È molto difficile interpretare il fenomeno mendicante nel suo complesso, tenuto conto delle origini molto diverse dei quattro ordini mendicanti, tuttavia mi pare che – considerati nella loro globalità – essi rispondano pienamente alle esigenze e ai piani della Chiesa di Roma, che individua in Predicatori, Minori, Carmelitani ed Eremiti di sant’Agostino un validissimo strumento da utilizzare in chiave pastorale, nella lotta antiereticale, ma anche in ambito ‘diplomatico’, come legati e nell’organizzazione ecclesiastica come uomini di fiducia per ricoprire alte cariche, a cominciare dall’episcopato. Gli ordini mendicanti rappresentano la soluzione individuata dal papato al problema dell’emergenza ereticale, che metteva a nudo le carenze della cura animarum e dell’ancora irrealizzato progetto di formazione e inquadramento del laicato fedele; costituiscono la risposta migliore al successo dell’eresia, da ricondursi, almeno in parte, alla mancanza di esempi di fedeltà evangelica all’interno dell’ortodossia. Il vescovo Diego di Osma, con il quale Domenico aveva iniziato l’opera di predicazione, di fronte del fallimento delle precedenti ‘missioni’ condotte dai cistercensi, aveva dato loro un «salubre consilium»: per chiudere la bocca ai maligni, andassero a piedi, senza né oro né argento, imitando in tutto la forma degli apostoli. Gli ordini mendicanti rispondono a questa logica: offrire un esempio di fedeltà a quel messaggio evangelico di cui la Chiesa era da sempre depositaria, ma che faticava ad incarnare, mentre riuscì molto bene a regolare, appoggiare, orientare, programmare, accelerare il processo di rendere i Mendicanti funzionali alla sua politica, facendo di loro «gli operai dell’undicesima ora» al servizio dell’evangelizzazione, in grado di attuare le direttive da essa elaborate, sostenendo la politica del papato e riuscendo a dare corso a una profonda riforma della vita religiosa.

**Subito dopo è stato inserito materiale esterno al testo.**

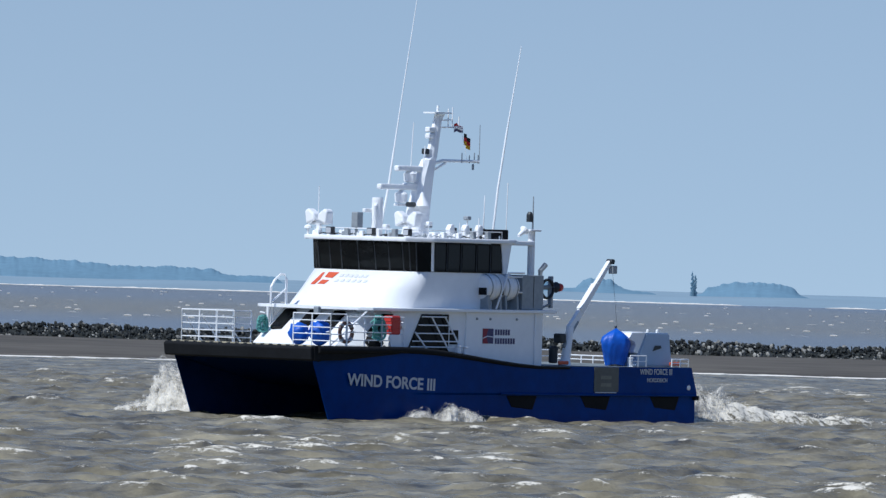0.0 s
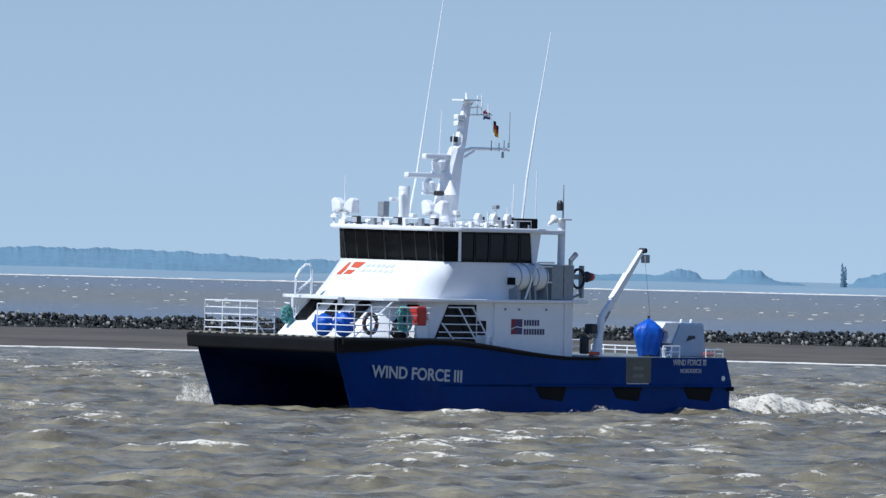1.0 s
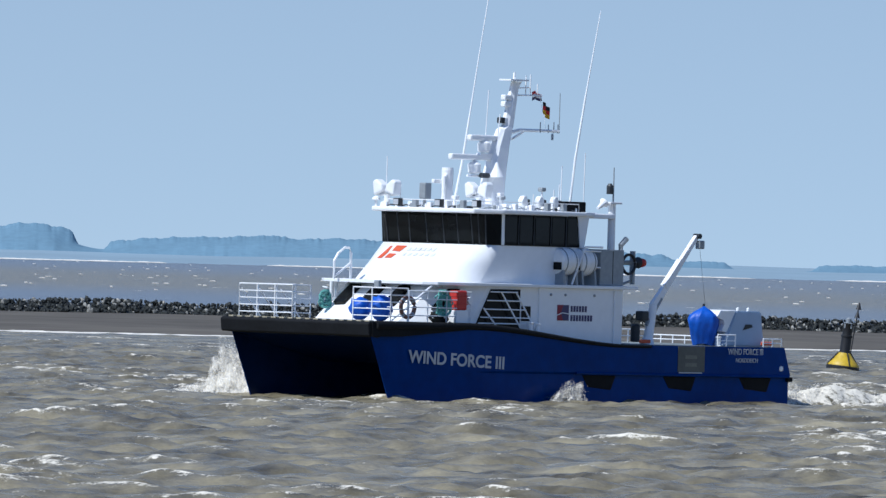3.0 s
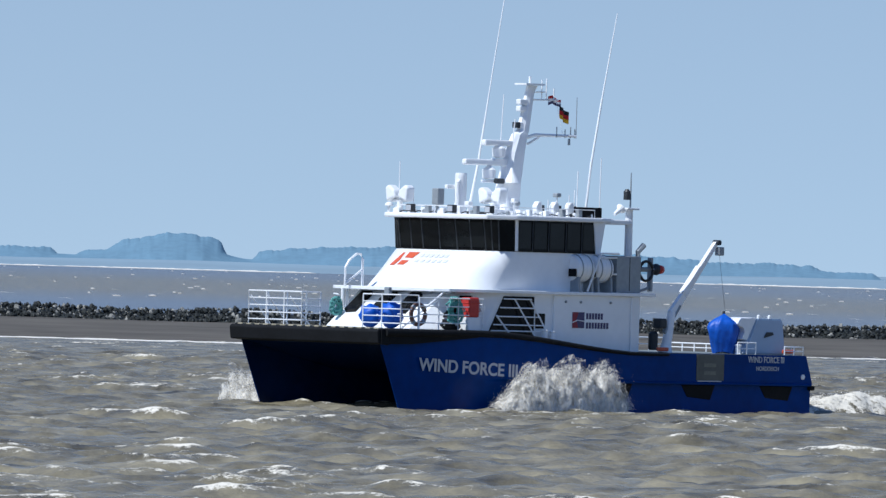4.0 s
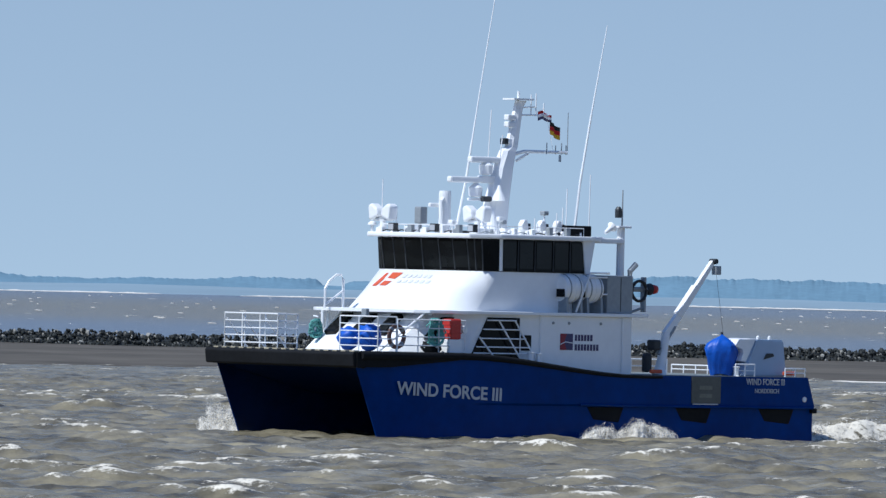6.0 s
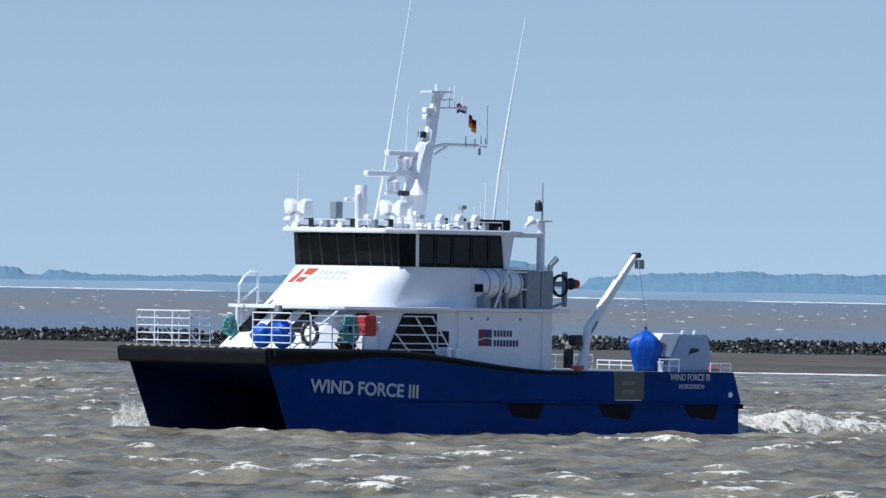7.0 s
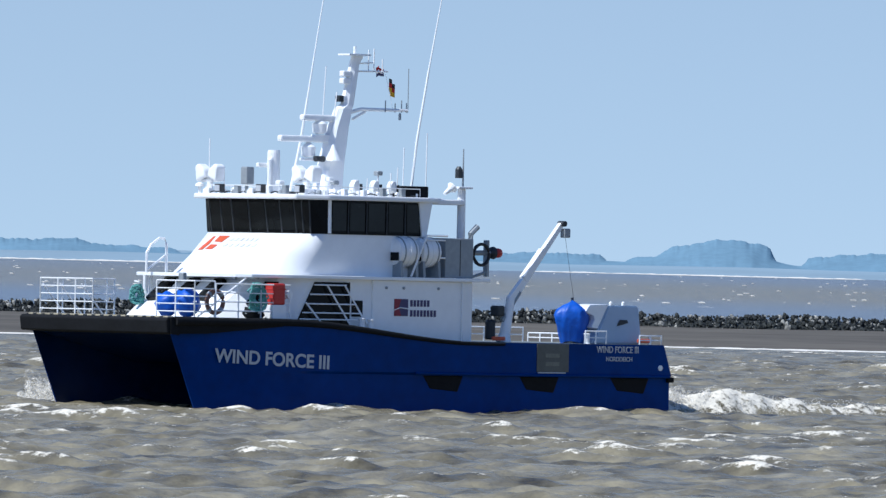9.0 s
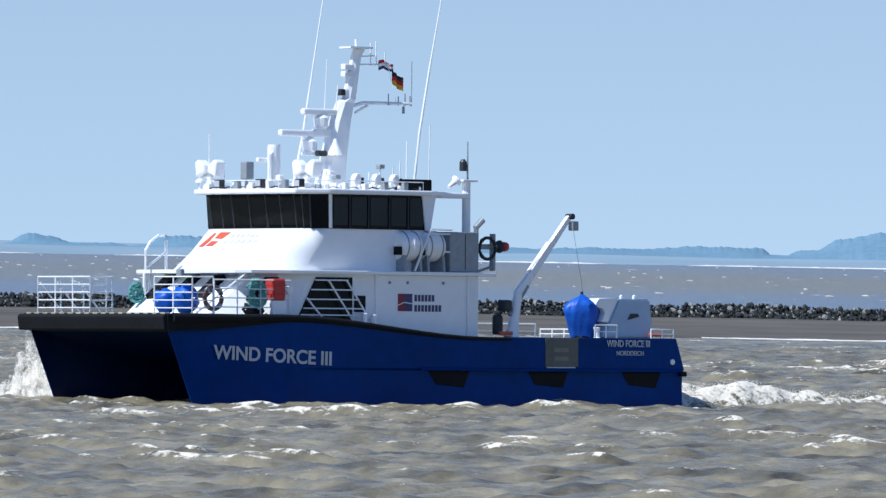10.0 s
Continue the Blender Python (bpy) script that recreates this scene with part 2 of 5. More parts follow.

Maria Teresa Dolso insegna storia medievale presso l’Università di Padova. Fa parte del collegio di dottorato in Scienze Archeologiche, Storico-artistiche e Storiche dell’Università di Verona ed è membro del Consiglio della Società Internazionale di Studi francescani. Ha dedicato particolare attenzione all’Ordine dei frati Minori, alla sua controversa evoluzione e alle fonti francescane. Tra le sue pubblicazioni: La “Chronica XXIV generalium”. Il difficile percorso dell’unità nella storia francescana (Padova 2003) e Fonti agiografiche dell’Ordine francescano (Padova 2014).